Escrito por Dib Carneiro Neto (autor de Salmo 91), o texto merece versão de Gabriel Villela. E transporta o pretenso episódio da Viena do século 18 para um atemporal picadeiro circense. “A opção por uma gramática cômica vem acentuar o aspecto mais grotesco dos personagens”, comenta o diretor mineiro, que completa 25 anos de carreira em 2014.

Foram os atores Claudio Fontana e Elias Andreato, protagonistas da montagem, que pediram ao autor um espetáculo teatral sobre o tema. “Muita coisa mudou, mas o incômodo em relação ao sucesso do outro persiste. Ou até se acentuou com os atuais mecanismos de exposição da vida privada”, observa Elias Andreato, responsável pela interpretação do italiano Antonio Salieri.
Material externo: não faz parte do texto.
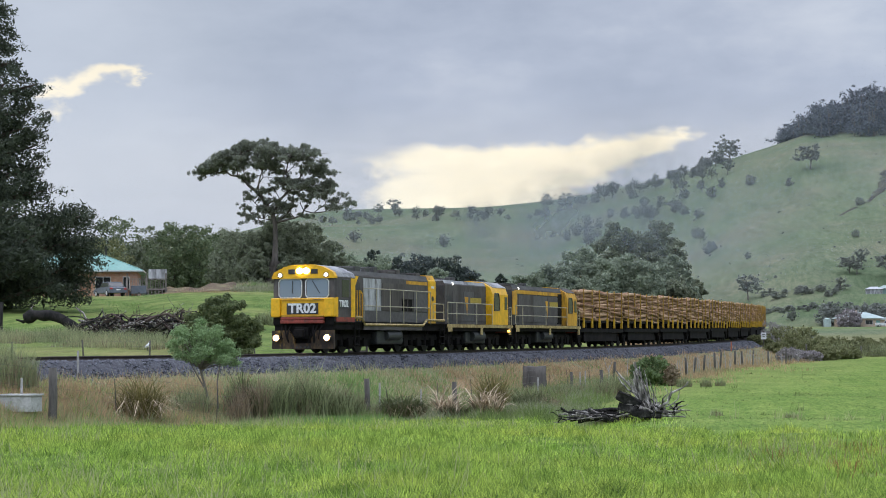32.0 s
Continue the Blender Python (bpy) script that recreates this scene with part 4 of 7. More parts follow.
    part("buffer_beam", boxes((6.0, 6.34, -0.96, 0.96, 1.28, 1.42), (6.0, 6.32, -0.96, 0.96, 1.44, 1.55), bevel=0.02), M_RED, ob, "dull red buffer beam")
    part("drawgear", boxes((5.95, 6.15, -1.3, 1.3, 0.75, 1.28), (6.1, 6.35, -0.3, 0.3, 0.62, 1.12), bevel=0.03), M_UNDER, ob)
    coupler(ob, 6.1, 1)
    coupler(ob, -6.1, -1)
    hood(ob, -4.5, 4.15, 1.18, 1.34, 3.68, M_GREY, M_ROOF_DARK)
    hood(ob, -5.4, -4.5, 1.2, 1.34, 3.74, M_YELLOW_CLEAN, M_YELLOW, 0.35)
    part("exhaust_stack", boxes((-0.2, 0.5, -0.25, 0.25, 3.6, 3.86), bevel=0.03), M_ROOF_DARK, ob)
    for x, w, h in ((3.6, 0.5, 0.16), (2.65, 0.3, 0.22), (1.65, 0.3, 0.2), (0.75, 0.22, 0.26), (-1.0, 0.45, 0.14), (-1.75, 0.25, 0.22), (-4.1, 0.3, 0.14)):
        part("roof_gear", boxes((x - w, x + w, -0.85, 0.85, 3.57, 3.64 + h), bevel=0.03), M_ROOF_DARK if x > 0 else M_SOOT, ob, "sooty roof equipment")
    for x in (-2.6, -3.6):
        part("roof_fan", rod(bmesh.new(), (x, 0, 3.62), (x, 0, 3.79), 0.46, sides=20), M_ROOF_DARK, ob)
    for x in (1.1, 2.2, 3.1):
        part("roof_hatch", boxes((x - 0.4, x + 0.4, -0.7, 0.7, 3.6, 3.75), bevel=0.03), M_ROOF, ob)
    part("fuel_tank", boxes((-1.5, 1.4, -1.2, 1.2, 0.35, 1.0), bevel=0.12), M_TANK, ob)
    for s in (-1, 1):
        part("air_reservoir", rod(bmesh.new(), (-0.9, s * 1.18, 0.75), (0.6, s * 1.18, 0.75), 0.22, sides=14), M_TANK, ob)
    return ob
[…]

Se o mote da inveja entre os músicos não é novo e já serviu de subsídio para outras criações, o que diferencia o novo espetáculo é a maneira de narrar. “Não existe uma história linear”, pontua Carneiro Neto. “Minha contribuição é menos em relação ao enredo e mais em relação à estrutura, à forma.”

Para não incorrer no erro histórico nem ver-se enredado na velha querela sobre a veracidade do fato, o escritor fez com que todas as ações do espetáculo sejam um delírio de Salieri. “Aqui, tudo se passa dentro da dentro da cabeça dele.” Em seu leito de morte, ele relembra acontecimentos e tem um encontro imaginário com Mozart – que viveu muitos anos menos e já estava morto naquele momento.

“Escolhido esse jeito de criar, posso me defender da maneira como as pessoas irão interpretar a peça. Estou lidando com um mito”, ressalva o dramaturgo.

Em sua contribuição a essa “mitologia” moderna, Gabriel Villela utiliza uma visão particular: transforma os compositores em clowns, transfigura seus rostos com tinta branca e um nariz de palhaço em cada um. “O nariz vermelho é a menor e mais poderosa máscara do mundo. Um pequeno adereço, mas que serve para eliminar qualquer psicologismo da trama”, comenta o encenador.

Nesse enfrentamento, a figura de Mozart ganha tons mais luminosos e uma forte conotação infantil – tanto na voz quanto na natureza de seus comentários. Já Salieri surge no palco como um amargo bufão, em cores mais escuras e gestos menos harmoniosos. “Tanto a peça de Shaffer quanto o filme lidam com o lado mais sublime, enfatizando a arte dos dois. Eu queria ir para o outro lado: tratar do limbo, do obscuro”, observa Villela.

A imaturidade de Mozart bem como sua pretensão à escatologia foram frisadas. Seus comentários dão conta de perversões sexuais e detalhes da fisiologia humana. Já Salieri tem seu aspecto carola acentuado. Também sua religiosidade, traço largamente abordado pelo longa Amadeus, é retomado na peça. “Muitos componentes dessa história não existem. Mas o que realmente existia, por parte do Salieri, era um grande ressentimento em relação à genialidade de Mozart. Um sentimento de que havia uma injustiça: não apenas na Terra, mas também no Céu”, crê o dramaturgo.

Os palhaços do diretor foram construídos a partir de uma miríade de referências: da Commedia dell’arte italiana, do cinema de Federico Fellini e dos sátiros da tragédia grega.

A herança grega pode ser reconhecida ainda no palco em formato de arena. Ele não remete apenas ao circo, mas aos anfiteatros da Grécia Antiga. “O espaço público do mito é a arena, é lá que esses mitos podem conversar”, diz o diretor.

Ao lidar com a inveja, o espetáculo inevitavelmente evoca a tradição cristã e aqueles que são considerados os pecados capitais. O teatro de Shakespeare é outro dos pontos de apoio da encenação. Tanto no drama histórico Ricardo III quanto na tragédia Macbeth (dois textos, aliás, recentemente montados por Villela) são a ambição desmedida e a cobiça os motores da rede de assassinatos e crimes que é posta em movimento.

Além da estética abarrocada, o uso imaginativo da música é uma das marcas da estética do encenador. Para ressaltar ainda mais a ausência de vínculo com a realidade e sua liberdade criativa, a trilha sonora excede o universo dos compositores clássicos em questão e abraça referências populares, como Tom Jobim.

As informações são do jornal O Estado de S. Paulo.